Step Four: Get out of the relationship as soon as you see the person does not have all the things you must have.

Breaking things off right away is critical for three reasons: (1) you must excape the relationship to keep from beginning to feel strongly for the other person and getting trapped for a few months to all of the rest of your life; (2) you don't have time to waste; and (3) you don't want to miss the Right Person because you are involved with the Wrong Person when the moment of opportunity shows up..

Some people are people pleasers and others are afraid to be "rude", so they do not take care of themselves and get out of a relationship, often because of the persuasiveness of the other person. Don't be this way. You are very important. Just because the other person loves you or must have a relationship with you, that does not mean it obligates you to continue the relationship. Their problem is their problem, not yours..

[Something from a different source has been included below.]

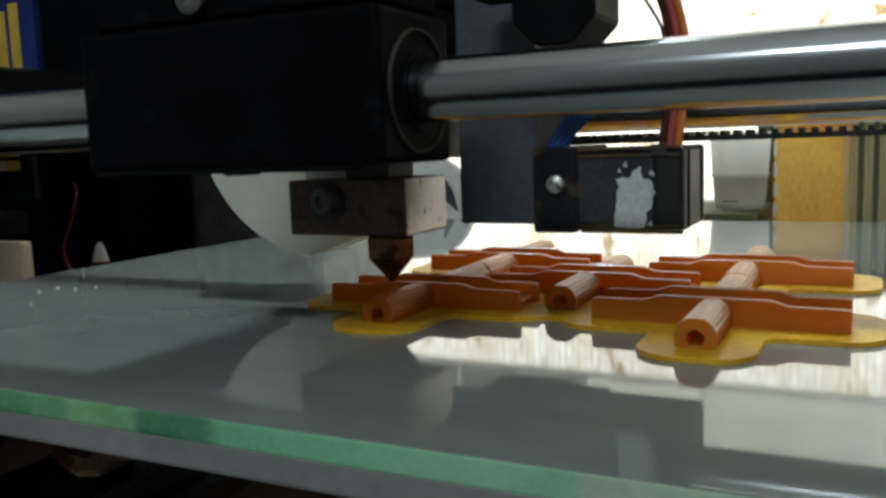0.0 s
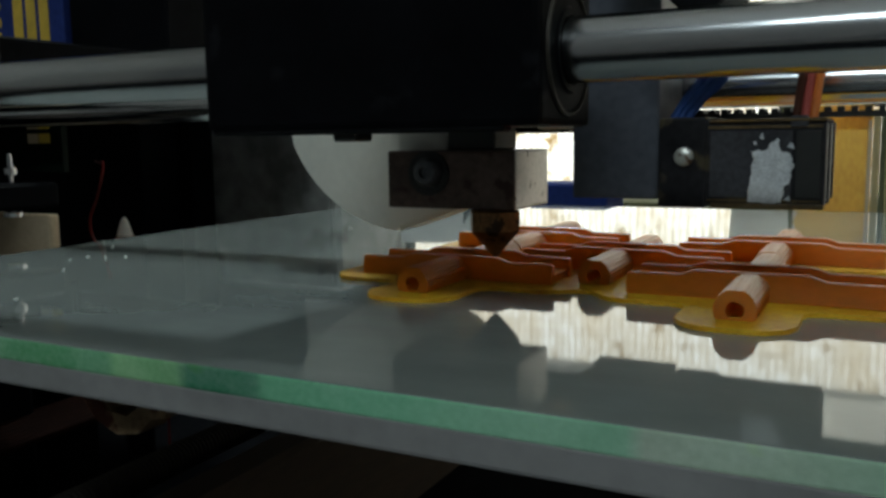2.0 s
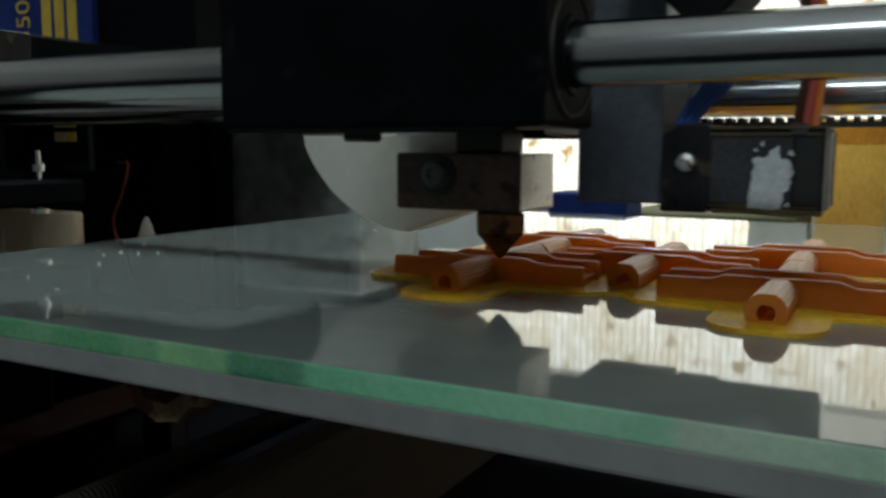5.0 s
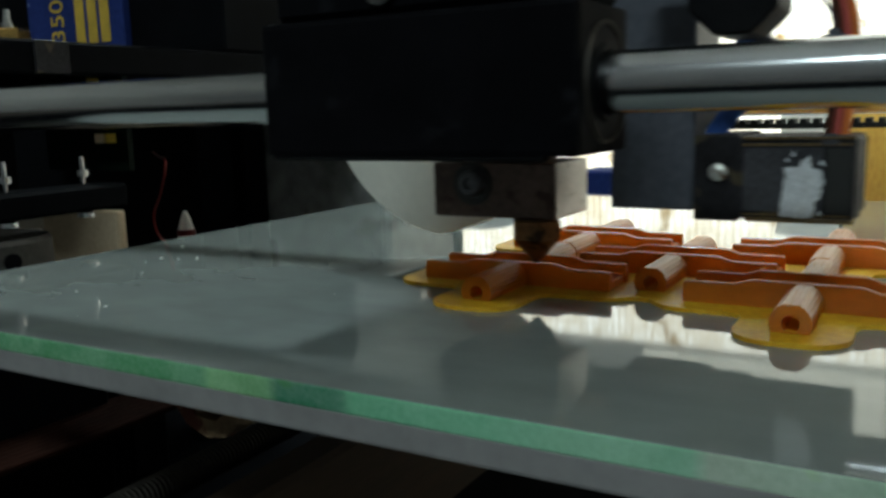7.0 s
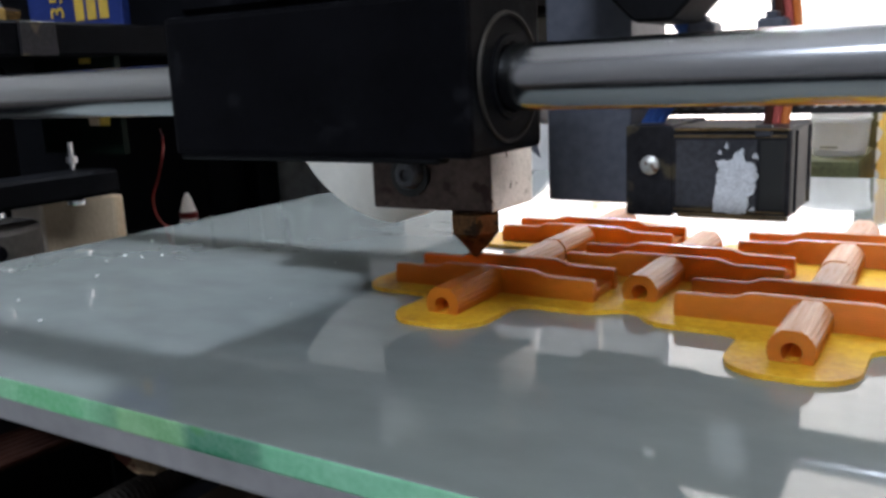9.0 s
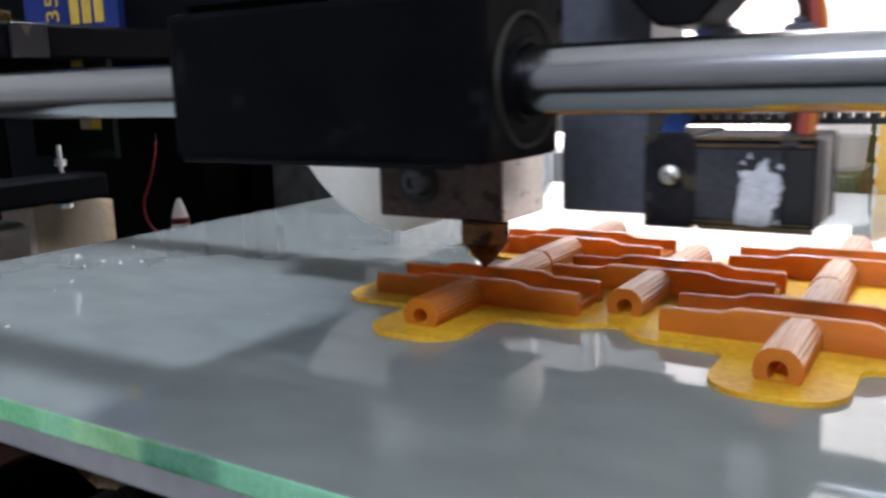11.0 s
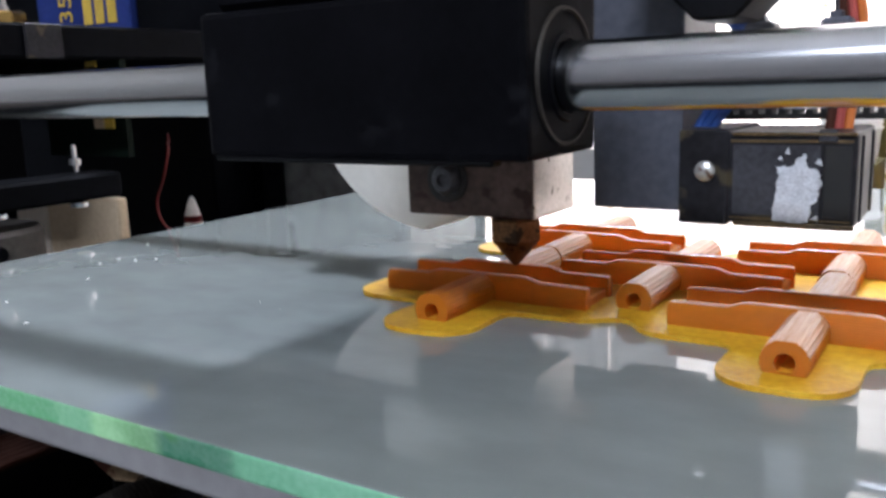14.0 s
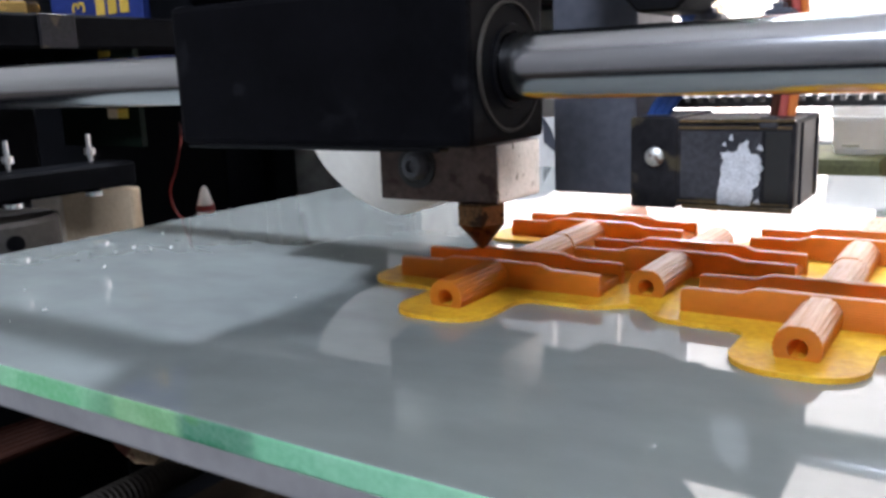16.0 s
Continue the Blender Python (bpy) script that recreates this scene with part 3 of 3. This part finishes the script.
def frame_parts():
    t = thing("axis_bracket", (-190, 20, DECK), "black metal bracket with bolts at the rod's end", "bracket")
    part("crossbar", box(bmesh.new(), -150.5, -137.5, -45, 24, 8.6, 15.4, 0.8), FRAME, t)
    for x, y in ((-144.6, 14.8), (-144.4, -8.5)):
        part("bolt", turned(bmesh.new(), (x, y, 8), (0, 0, 1), [(-1.6, 2.4), (-0.4, 2.4), (0, 0.7), (9.6, 0.65), (9.65, 1.6), (11.5, 1.6), (11.6, 0.65), (15.2, 0.6)], 18), STEEL, t, "bright bolt with a nut", smooth=True)
    part("post", box(bmesh.new(), -300, -240, -20, 60, DECK, 46.4, 1.5), FRAME, t)
    part("arm", box(bmesh.new(), -241, -150, -44, -34, 8.8, 15.2, 0.8), FRAME, t)
    part("arm_root", box(bmesh.new(), -260, -240.2, -44, -19, 8.8, 15.2, 0.8), FRAME, t)
    t = thing("shaft_coupling", (-154, -12, DECK), "grey metal shaft coupling on a black motor", "coupling")
    c = part("coupling_body", turned(bmesh.new(), (-154, -12, 0), (0, 0, 1), [(-22, 18), (-6, 18.4), (2.8, 18.2), (3.8, 17.2), (3.9, 5)], 40), COUPLING, t, smooth=True)
    part("set_screw", turned(bmesh.new(), (-135.9, -14.2, -1.2), (0.993, -0.12, 0), [(-1, 2.2), (0.5, 2.2), (0.52, 1.2)], 16), BLACK, c, "dark set screw hole")
    part("shaft", cyl(bmesh.new(), (-154, -12, 3), (-154, -12, 8.9), 4), RING, t)
    part("motor", box(bmesh.new(), -175, -133, -33, 9, DECK, -24, 2), FRAME, t)
    t = thing("metal_tab", (-200, 18, DECK + 8), "grey metal tab with rounded corners on a post", "bracket")
    part("tab", box(bmesh.new(), -226, -181, 8, 28, -62, -58.5, 1.6, 3), DULL_STEEL, t)
    part("post", cyl(bmesh.new(), (-212, 18, DECK + 8), (-212, 18, -61.9), 4), FRAME, t)
    solid("plinth", box(bmesh.new(), -232, -166, 40, 56, DECK + 8, -30, 1.0), FRAME, (-198, 48, DECK + 8), "black plinth under the fibreboard block", "plinth")
    t = thing("wood_block", (-198, 47, -30), "pale fibreboard block behind the bracket", "block")
    part("wide_face", box(bmesh.new(), -208, -169.6, 45, 49, -30, 3.6, 0.6), WOOD, t)
    part("side_face", box(bmesh.new(), -226, -208.2, 44.6, 49, -30, 3.4, 0.6), PALE_WOOD, t, "paler fibreboard strip")
    solid("base_plate", box(bmesh.new(), -330, 250, -240, 290, DECK, DECK + 8, 1.0), FRAME, (0, 0, DECK), "black base plate of the printer", "base plate", kind="structure")
    t = thing("upper_shelf", (-240, 90, DECK), "black shelf plate on a black upright", "shelf")
    part("shelf_plate", box(bmesh.new(), -340, -159.5, -30, 150, 46.5, 56, 0.8), FRAME, t)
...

So, ending the relationship is as easy as telling the other that he or she is a nice person but without the things you are looking for. The person might ask what is on your list, but that is none of his/her business. So, just say, "I'm sorry but the list of what I must have in a person is my secret. I use my list to watch out for myself. I am sorry if you are disappointed. But, if you are not the person I need, then I am not the person you need."

If someone just won't take "no" for an answer, you will have to tell him or her that he or she will have to accept your "no" and you are not to be contacted again. Tell him or her that if you meet someone looking for someone like him or her, you will get in touch. (That often gets him or her off your back.) Occasionally, you will have to suggest he or she get help from friends or a professional counselor to handle disappointment and get over you.